To me, a well-designed and successful transit system equals freedom and flexibility. The car used to be associated with freedom, but not anymore. High gas prices that will just keep going up, traffic congestion, struggles to find parking – increasingly, the car just means a hassle. However, I can travel to anywhere I need to in my city on transit, easily and inexpensively. That’s freedom.
—Brent Toderian, TransLink Buzzer blog, 7 August 2013
Mobility used to be all about driving a personal car. For Baby Boomers, driving one’s car represented freedom and spontaneity. Today – especially for younger people – owning a car is likely to represent big expenses and parking hassles.
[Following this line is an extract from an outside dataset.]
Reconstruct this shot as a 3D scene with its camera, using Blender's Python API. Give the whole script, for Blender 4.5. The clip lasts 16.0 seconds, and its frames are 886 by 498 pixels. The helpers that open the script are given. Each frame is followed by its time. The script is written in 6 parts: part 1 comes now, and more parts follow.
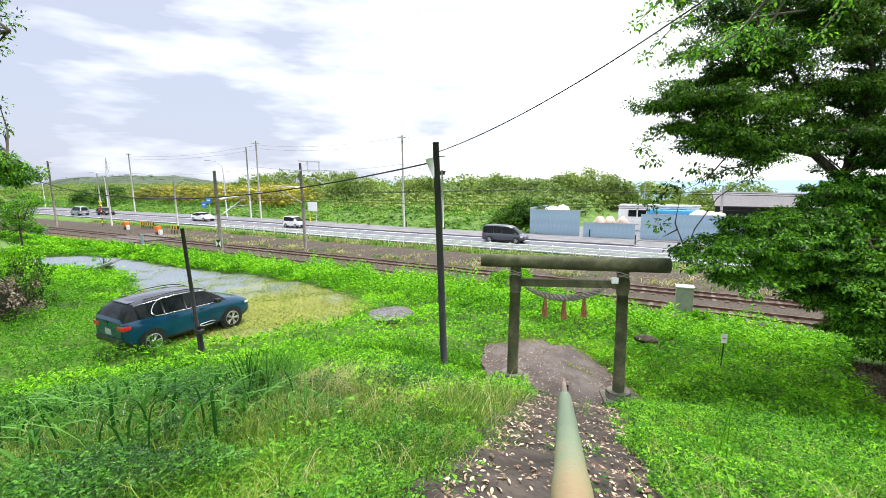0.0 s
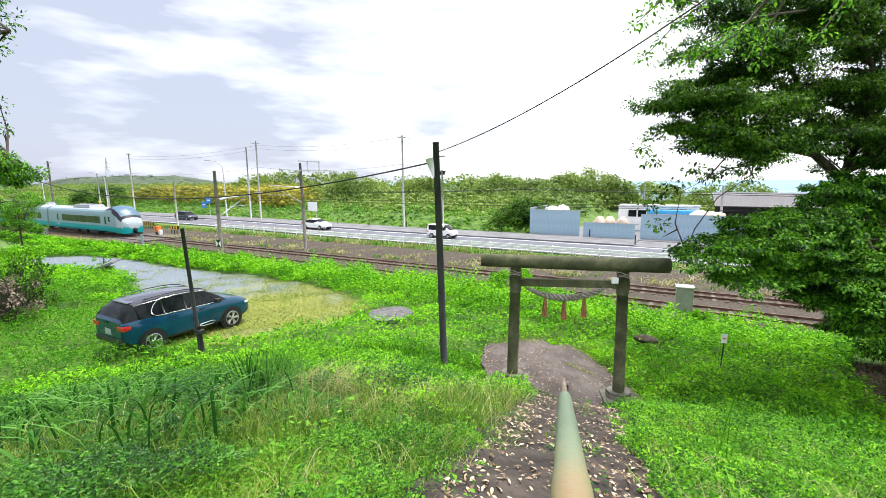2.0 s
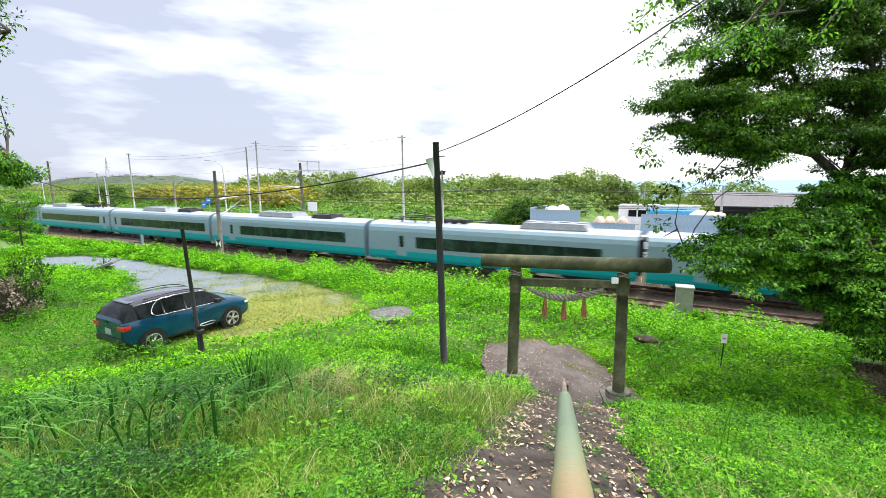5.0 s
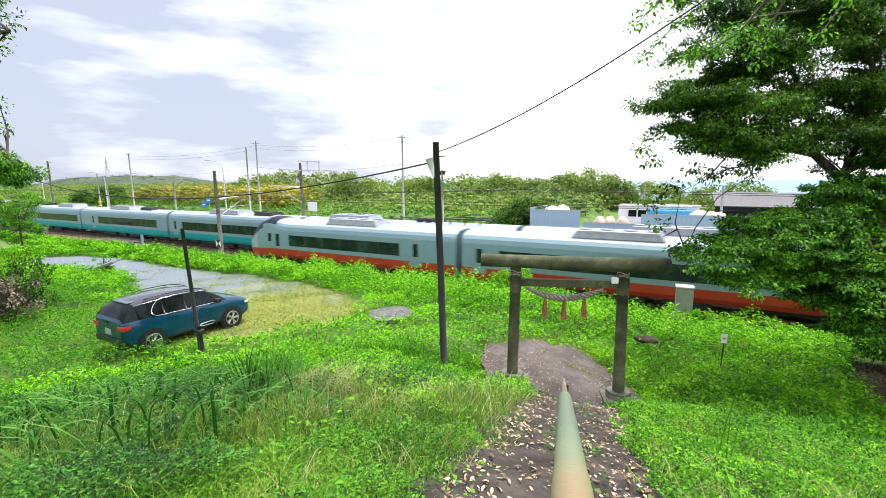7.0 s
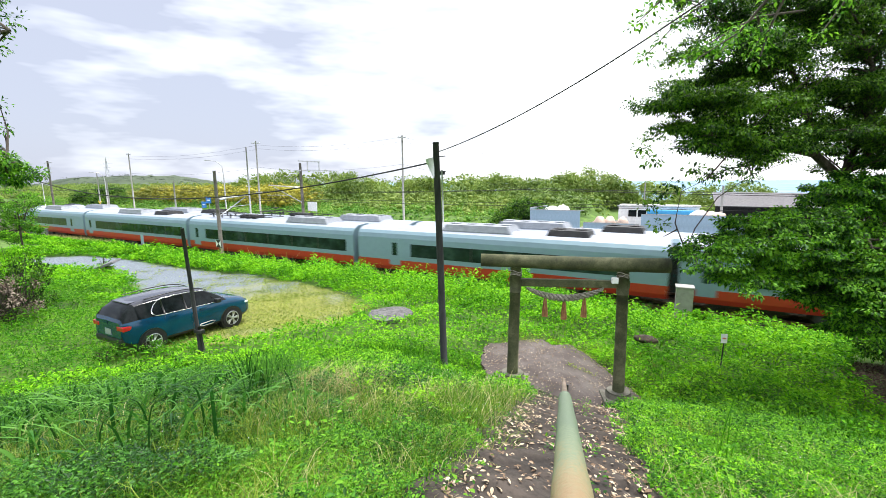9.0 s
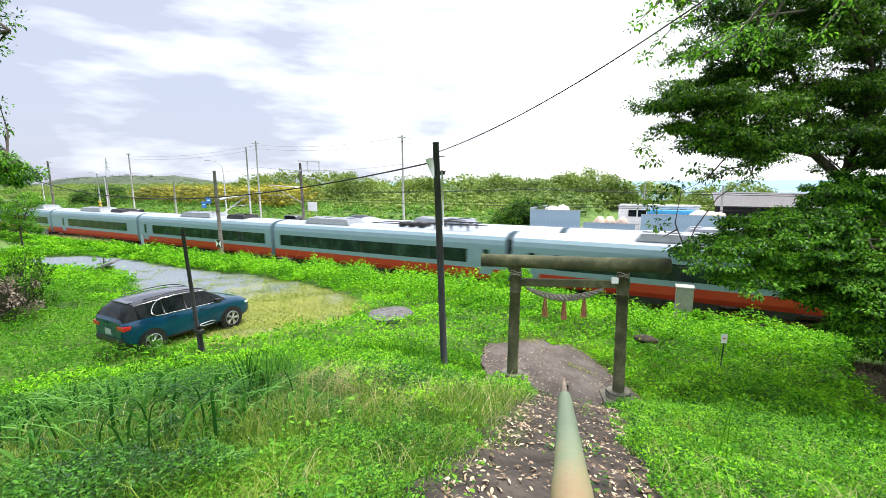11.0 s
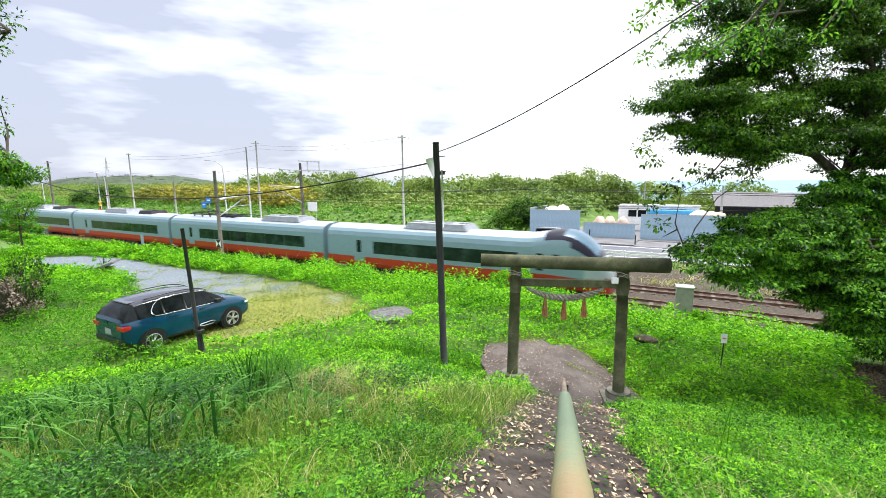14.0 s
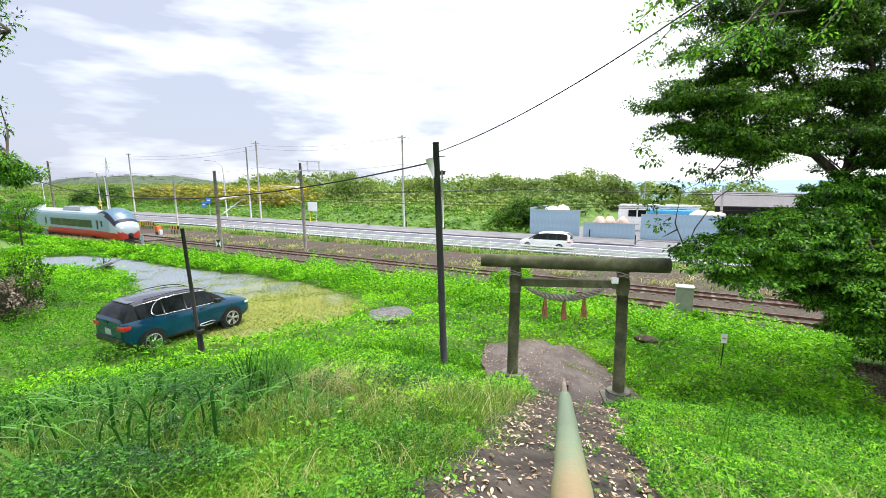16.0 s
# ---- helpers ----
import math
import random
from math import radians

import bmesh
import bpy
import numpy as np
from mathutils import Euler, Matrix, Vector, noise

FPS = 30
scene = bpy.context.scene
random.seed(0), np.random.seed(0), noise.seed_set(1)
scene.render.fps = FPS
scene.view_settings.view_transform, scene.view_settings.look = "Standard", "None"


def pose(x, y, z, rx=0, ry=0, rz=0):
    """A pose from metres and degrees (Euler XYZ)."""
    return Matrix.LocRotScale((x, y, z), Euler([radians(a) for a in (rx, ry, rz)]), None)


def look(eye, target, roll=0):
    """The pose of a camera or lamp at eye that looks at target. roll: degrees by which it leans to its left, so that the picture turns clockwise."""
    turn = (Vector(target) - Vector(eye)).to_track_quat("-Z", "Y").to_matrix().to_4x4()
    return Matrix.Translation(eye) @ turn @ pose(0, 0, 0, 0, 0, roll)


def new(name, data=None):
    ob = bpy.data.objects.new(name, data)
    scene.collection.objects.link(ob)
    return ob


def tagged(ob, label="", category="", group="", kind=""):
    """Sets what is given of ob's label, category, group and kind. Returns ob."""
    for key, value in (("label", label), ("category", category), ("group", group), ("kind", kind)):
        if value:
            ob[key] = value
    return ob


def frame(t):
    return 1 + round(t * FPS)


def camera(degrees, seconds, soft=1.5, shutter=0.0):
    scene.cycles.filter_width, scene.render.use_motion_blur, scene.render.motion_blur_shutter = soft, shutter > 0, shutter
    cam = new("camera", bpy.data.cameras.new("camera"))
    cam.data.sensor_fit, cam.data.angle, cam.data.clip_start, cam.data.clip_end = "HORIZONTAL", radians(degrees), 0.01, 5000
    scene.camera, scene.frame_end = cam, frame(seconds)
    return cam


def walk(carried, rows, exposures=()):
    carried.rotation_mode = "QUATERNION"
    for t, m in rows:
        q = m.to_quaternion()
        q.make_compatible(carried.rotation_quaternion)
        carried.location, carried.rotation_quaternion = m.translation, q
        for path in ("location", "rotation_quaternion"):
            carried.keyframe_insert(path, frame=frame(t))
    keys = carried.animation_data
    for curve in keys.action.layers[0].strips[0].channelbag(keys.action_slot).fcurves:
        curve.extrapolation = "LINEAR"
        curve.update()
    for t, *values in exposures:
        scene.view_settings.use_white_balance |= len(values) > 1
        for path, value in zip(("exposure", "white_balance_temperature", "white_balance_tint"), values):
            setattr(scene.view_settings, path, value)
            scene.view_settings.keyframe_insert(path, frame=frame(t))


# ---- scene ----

Meanwhile, technology and vehicle-sharing are making it easier not to own a car, or for households to drive less. Public transit systems, especially with on-board wi-fi and real-time apps, can be the backbone of this new mobility.
—Phineas Baxandall, US Public Interest Research Group, October 2013
Richmond station opened up my world – it was where I changed lines and headed out to where Josh lived. I spent hours travelling back and forth on those lines as a teenager. It was such freedom, thank God for public transport.